Is Office Space Still a Compelling Investment?
Emerging trends provide insight on potential demand, portfolio manager says.
- Featuring: Larry Antonatos
- June 22, 2022 June 28, 2022
(Runtime: 4 min, 15 sec; size: 2.33 MB)
Larry Antonatos, managing director and portfolio manager, Brookfield Asset Management.
The COVID 19 lockdowns have definitely impacted both real estate and infrastructure. Top of everyone’s mind is the office market. Let’s start there. The COVID 19 lockdowns highlighted the ability of many office employees to work from home. Now, as reopening progresses, some companies are moving to a more flexible hybrid work structure, including both work from home and work from office. This has prompted a big question among real estate industry observers. Will work from home become an important part of the norm over the longer term, leading to perhaps a permanent drop in demand for office space? We believe the answer is no. In our view, both successful companies and successful employees value the power of in person collaboration. While remote work has been effective in the short and in the medium term, it cannot replace human interaction in the long term.

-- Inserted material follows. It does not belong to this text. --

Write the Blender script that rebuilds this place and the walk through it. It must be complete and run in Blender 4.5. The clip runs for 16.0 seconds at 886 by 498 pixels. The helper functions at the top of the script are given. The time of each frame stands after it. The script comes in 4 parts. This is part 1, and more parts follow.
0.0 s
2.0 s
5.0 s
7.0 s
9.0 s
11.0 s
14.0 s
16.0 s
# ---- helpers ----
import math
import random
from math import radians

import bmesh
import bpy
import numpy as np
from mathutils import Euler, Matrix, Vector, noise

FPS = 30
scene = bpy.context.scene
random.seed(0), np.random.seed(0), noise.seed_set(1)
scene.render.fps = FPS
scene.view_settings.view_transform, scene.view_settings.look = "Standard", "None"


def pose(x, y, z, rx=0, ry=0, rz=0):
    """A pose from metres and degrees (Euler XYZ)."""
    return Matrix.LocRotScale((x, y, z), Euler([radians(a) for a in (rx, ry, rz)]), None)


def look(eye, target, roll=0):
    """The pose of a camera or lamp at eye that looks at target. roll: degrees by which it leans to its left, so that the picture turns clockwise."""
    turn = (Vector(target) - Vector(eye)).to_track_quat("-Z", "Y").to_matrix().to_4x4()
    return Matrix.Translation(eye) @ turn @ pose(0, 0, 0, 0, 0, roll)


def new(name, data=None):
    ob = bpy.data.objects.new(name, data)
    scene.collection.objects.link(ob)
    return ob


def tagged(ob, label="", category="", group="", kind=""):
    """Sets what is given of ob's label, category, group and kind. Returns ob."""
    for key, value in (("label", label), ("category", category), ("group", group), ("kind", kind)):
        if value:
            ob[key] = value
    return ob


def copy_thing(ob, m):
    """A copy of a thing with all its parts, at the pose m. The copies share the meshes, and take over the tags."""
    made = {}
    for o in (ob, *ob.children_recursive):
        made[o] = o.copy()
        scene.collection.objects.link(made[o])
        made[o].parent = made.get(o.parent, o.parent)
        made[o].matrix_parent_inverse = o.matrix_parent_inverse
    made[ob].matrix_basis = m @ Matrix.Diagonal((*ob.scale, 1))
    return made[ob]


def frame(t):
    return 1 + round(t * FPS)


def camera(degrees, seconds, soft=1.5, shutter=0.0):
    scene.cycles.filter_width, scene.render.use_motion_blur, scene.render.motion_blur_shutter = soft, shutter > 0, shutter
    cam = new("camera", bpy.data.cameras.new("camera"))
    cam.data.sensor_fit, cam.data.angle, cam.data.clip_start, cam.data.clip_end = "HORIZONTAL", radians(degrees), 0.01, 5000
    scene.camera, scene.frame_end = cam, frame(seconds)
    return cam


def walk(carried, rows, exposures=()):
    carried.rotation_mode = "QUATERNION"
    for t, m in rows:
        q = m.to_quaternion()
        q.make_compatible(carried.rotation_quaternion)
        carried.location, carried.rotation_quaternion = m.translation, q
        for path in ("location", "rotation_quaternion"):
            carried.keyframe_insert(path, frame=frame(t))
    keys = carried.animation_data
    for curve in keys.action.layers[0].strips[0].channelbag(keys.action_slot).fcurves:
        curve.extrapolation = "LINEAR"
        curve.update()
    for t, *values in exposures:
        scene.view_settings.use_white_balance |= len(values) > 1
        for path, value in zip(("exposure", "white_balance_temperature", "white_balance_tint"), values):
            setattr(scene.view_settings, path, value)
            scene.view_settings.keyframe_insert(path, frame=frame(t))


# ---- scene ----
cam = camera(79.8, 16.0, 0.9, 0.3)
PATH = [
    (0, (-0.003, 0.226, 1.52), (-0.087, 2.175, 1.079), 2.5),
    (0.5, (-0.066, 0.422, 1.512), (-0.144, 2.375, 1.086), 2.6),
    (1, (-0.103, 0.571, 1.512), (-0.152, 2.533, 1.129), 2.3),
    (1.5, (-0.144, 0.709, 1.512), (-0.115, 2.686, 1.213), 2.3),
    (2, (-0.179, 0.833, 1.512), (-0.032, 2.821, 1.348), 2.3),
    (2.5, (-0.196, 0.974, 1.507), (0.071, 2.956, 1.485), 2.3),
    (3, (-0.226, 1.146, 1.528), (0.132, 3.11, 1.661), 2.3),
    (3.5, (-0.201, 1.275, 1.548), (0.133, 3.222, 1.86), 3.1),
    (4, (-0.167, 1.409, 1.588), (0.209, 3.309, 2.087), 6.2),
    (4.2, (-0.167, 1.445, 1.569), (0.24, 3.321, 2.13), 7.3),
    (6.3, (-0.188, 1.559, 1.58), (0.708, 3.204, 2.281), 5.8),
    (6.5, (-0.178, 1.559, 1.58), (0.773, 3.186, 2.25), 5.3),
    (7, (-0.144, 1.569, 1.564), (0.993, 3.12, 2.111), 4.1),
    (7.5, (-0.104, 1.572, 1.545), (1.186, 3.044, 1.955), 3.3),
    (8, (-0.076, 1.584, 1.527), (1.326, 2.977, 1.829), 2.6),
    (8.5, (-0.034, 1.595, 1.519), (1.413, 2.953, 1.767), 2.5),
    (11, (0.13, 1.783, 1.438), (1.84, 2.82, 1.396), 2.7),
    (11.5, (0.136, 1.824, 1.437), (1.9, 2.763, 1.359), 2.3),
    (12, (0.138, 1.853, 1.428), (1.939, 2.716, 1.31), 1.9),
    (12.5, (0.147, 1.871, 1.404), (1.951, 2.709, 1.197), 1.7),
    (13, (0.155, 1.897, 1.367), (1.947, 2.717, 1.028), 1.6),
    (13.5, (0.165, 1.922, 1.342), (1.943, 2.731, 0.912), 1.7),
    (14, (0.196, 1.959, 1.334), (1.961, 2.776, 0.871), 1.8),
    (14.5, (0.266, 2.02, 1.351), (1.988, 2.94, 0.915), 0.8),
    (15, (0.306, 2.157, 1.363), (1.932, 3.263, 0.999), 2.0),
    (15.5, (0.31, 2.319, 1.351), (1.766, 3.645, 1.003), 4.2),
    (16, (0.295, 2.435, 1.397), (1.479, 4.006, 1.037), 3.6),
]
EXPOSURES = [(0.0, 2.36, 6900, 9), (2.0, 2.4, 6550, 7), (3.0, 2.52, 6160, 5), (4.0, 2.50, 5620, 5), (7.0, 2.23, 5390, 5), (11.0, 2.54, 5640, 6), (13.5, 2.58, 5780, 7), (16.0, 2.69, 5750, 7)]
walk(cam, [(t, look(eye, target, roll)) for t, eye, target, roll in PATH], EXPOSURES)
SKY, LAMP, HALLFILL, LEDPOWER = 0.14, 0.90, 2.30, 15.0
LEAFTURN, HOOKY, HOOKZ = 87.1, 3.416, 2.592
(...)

We anticipate three trends emerging over the longer term. First, working from home will ultimately become a supplement to, rather than a substitute for, working from the office. While remote work can provide flexibility, office work allows for collaboration, connection, and culture, and these are essential ingredients for enterprise growth, risk management, and employee development. This is particularly important for newer and younger employees.

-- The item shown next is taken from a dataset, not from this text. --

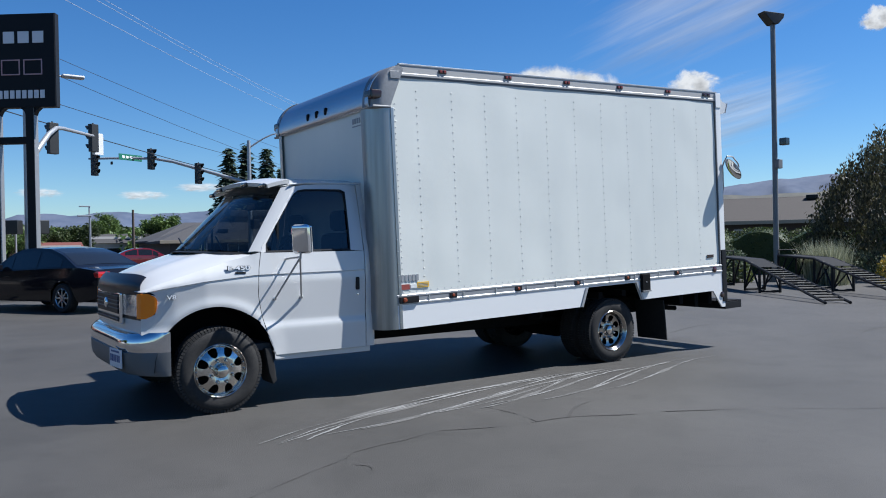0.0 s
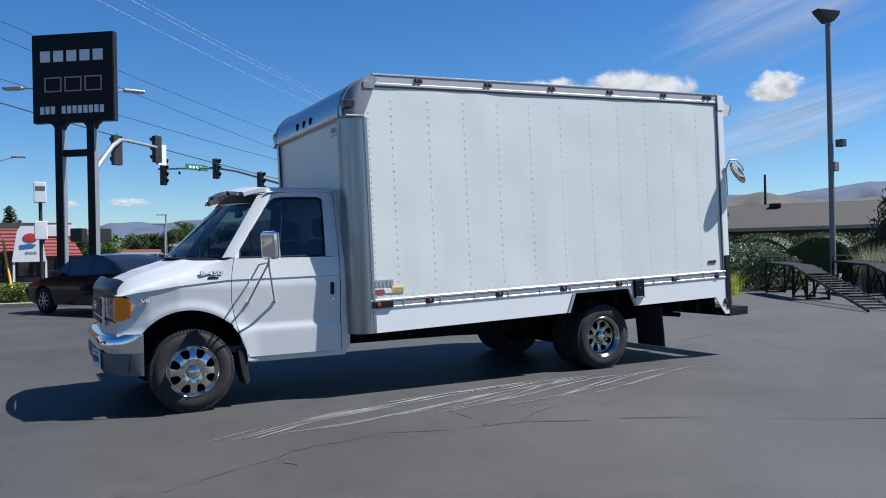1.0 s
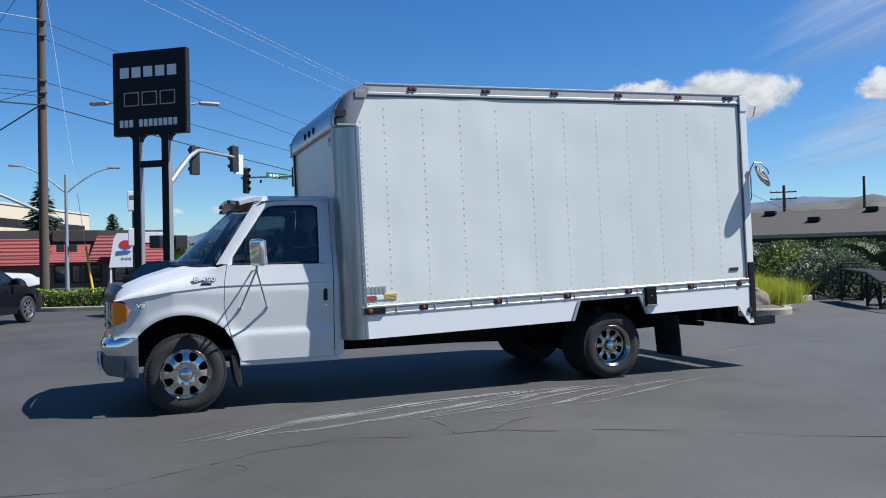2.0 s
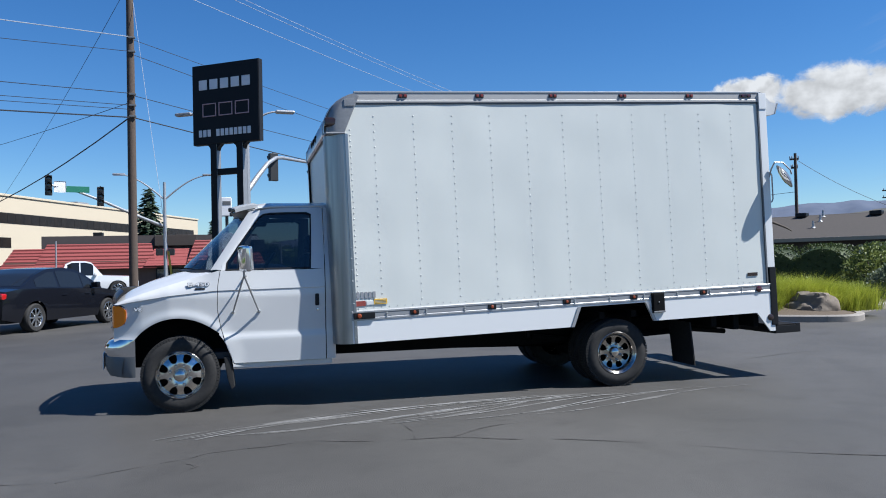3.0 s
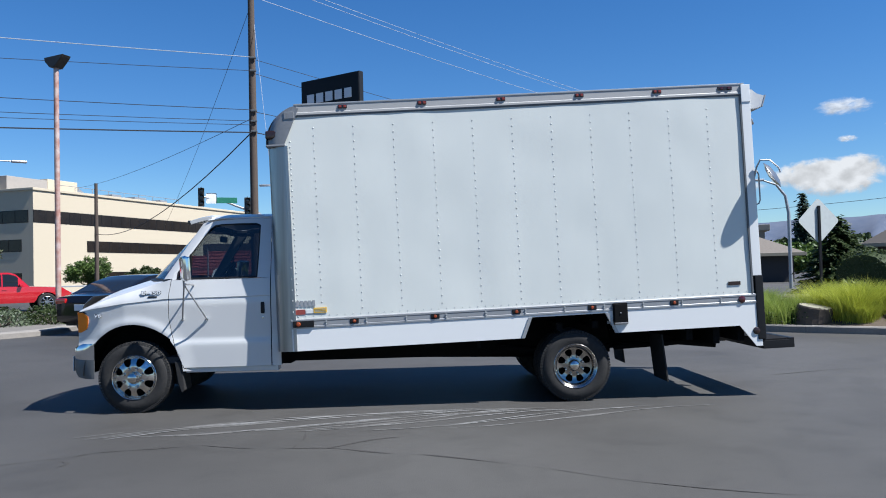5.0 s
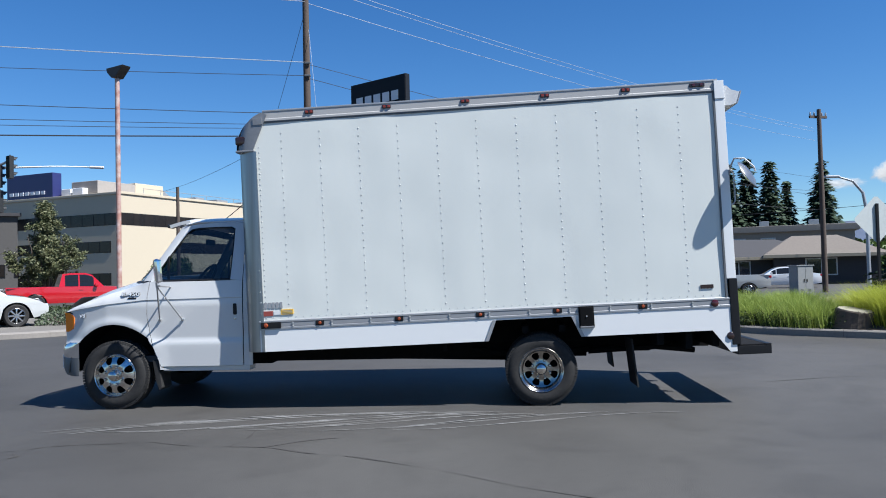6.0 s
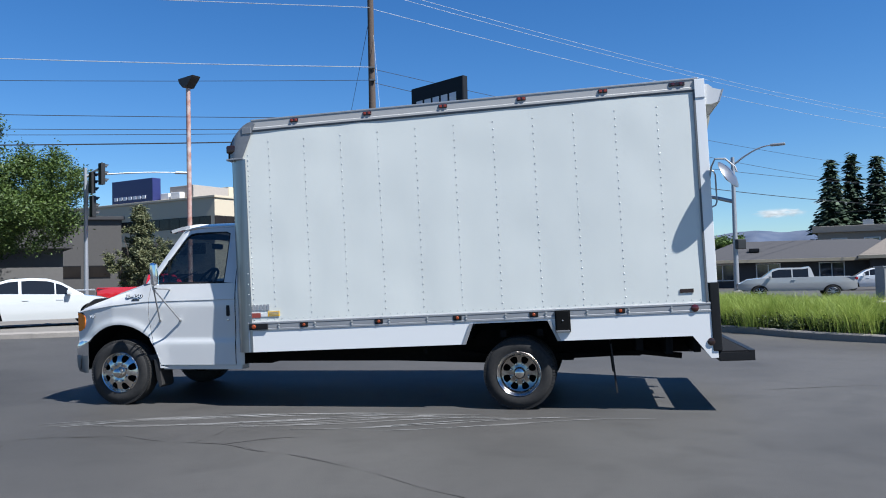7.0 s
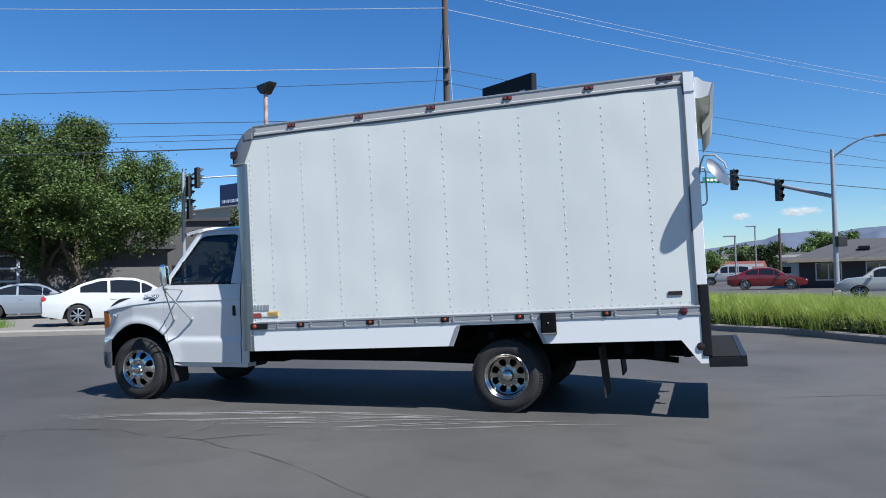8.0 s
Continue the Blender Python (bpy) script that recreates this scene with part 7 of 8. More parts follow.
# clipped hedge with a waving top
def hedge(name, pts, h, w, label, seed, leaf, dense=260, wave=0.18, size=0.055):
    rng = random.Random(seed)
    e = thing(name, pose(0, 0, 0), label, "hedge")
    run = 0.0
    v, f = [], []
    rows = []
    for a, b in zip(pts, pts[1:]):
        a, b = Vector(a), Vector(b)
        L = (b - a).length
        t = (b - a).normalized()
        n = Vector((-t.y, t.x))
        for k in range(int(L * dense)):
            s = rng.uniform(0, L)
            p = a + t * s
            top = h + wave * (abs(math.sin(math.pi * (run + s) / 2.1)) ** 0.6 - 0.6) + 0.06 * noise.noise((p.x * 2, p.y * 2, seed))
            side = rng.random()
            if side < 0.4:
                q = Vector((p.x + n.x * rng.uniform(-w, w) / 2, p.y + n.y * rng.uniform(-w, w) / 2, top + rng.gauss(0, 0.02)))
            else:
                o = (w / 2 + rng.gauss(0, 0.014)) * (1 if side < 0.62 else -1)
                q = Vector((p.x + n.x * o, p.y + n.y * o, rng.uniform(0.02, top)))
            u = Vector((rng.gauss(0, 1), rng.gauss(0, 1), rng.gauss(0, 1))).normalized()
            x = u.cross(Vector((rng.gauss(0, 1), rng.gauss(0, 1), rng.gauss(0, 1)))).normalized()
            z = size * rng.uniform(0.6, 1.4)
            i = len(v)
            v += [q - u * z, q + x * z * 0.5, q + u * z, q - x * z * 0.5]
            f.append((i, i + 1, i + 2, i + 3))
        m = max(2, int(L / 0.3))
        for k in range(m + 1):
            p = a + t * L * k / m
            top = h + wave * (abs(math.sin(math.pi * (run + L * k / m) / 2.1)) ** 0.6 - 0.6) - 0.05
            c = w / 2 - 0.06
            rows.append([(p.x + n.x * c, p.y + n.y * c, 0), (p.x + n.x * c, p.y + n.y * c, top - 0.12), (p.x + n.x * c * 0.5, p.y + n.y * c * 0.5, top), (p.x - n.x * c * 0.5, p.y - n.y * c * 0.5, top), (p.x - n.x * c, p.y - n.y * c, top - 0.12), (p.x - n.x * c, p.y - n.y * c, 0)])
        run += L
    part("hedge_body", sheet(rows), HEDGEM if leaf is not TOPIARY else HEDGEM, e)
    raw("leaf_face", v, f, leaf, e)
    return e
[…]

Second, we think that COVID 19 will reverse the office densification trend that we’ve seen over the past few decades. With certain social distancing norms and health and safety protocols likely to endure, office square footage per employee will likely increase. This is counter to the historical trend where office square footage per employee decreased from 425 square foot per employee in 1990 to 225 square foot per employee in 2010 and 150 square foot per employee in 2020. That reversal will lead to an increase in demand for office space.
Third, and I think most importantly, is that major cities will continue to serve as magnets for talent. Urbanization has been a powerful trend for centuries for one simple reason: commerce and culture thrive in the vibrancy of a great city that brings people and ideas together.
Now, viewing office markets through two lenses, market size and market desirability, and viewing specific office property through the lens of quality, I have a few observations and expectations. Market size. Major markets will continue to be important, particularly for global companies and also for deal oriented business and creative industries, where in person contact and sharing of ideas and collaboration are critical. For this reason, Toronto, New York, and London will always be important office markets.
Second, market desirability. A better quality of life due to better weather, better schools, easier commutes or lower taxes will allow smaller newer markets to attract sufficient jobs and talent that these markets can attain the critical mass of larger older markets. In the United States, Austin, Texas, and Nashville, Tennessee are success stories in this regard. We think this trend will continue.
And third, through the lens of property quality, and this applies across all markets, the highest quality property will get stronger and we expect lesser property quality will become less desirable and perhaps even become obsolete. We think that employers are competing and will continue to compete for employee talent. Modern well located and amenity rich office environments will attract top talent. This means competitive office buildings will have gyms, they will have outdoor spaces, they will have retail, they will have dining, they will have entertainment. And this I think really reinforces the long term trend that we have seen across many decades and many market cycles is that property quality is extremely important.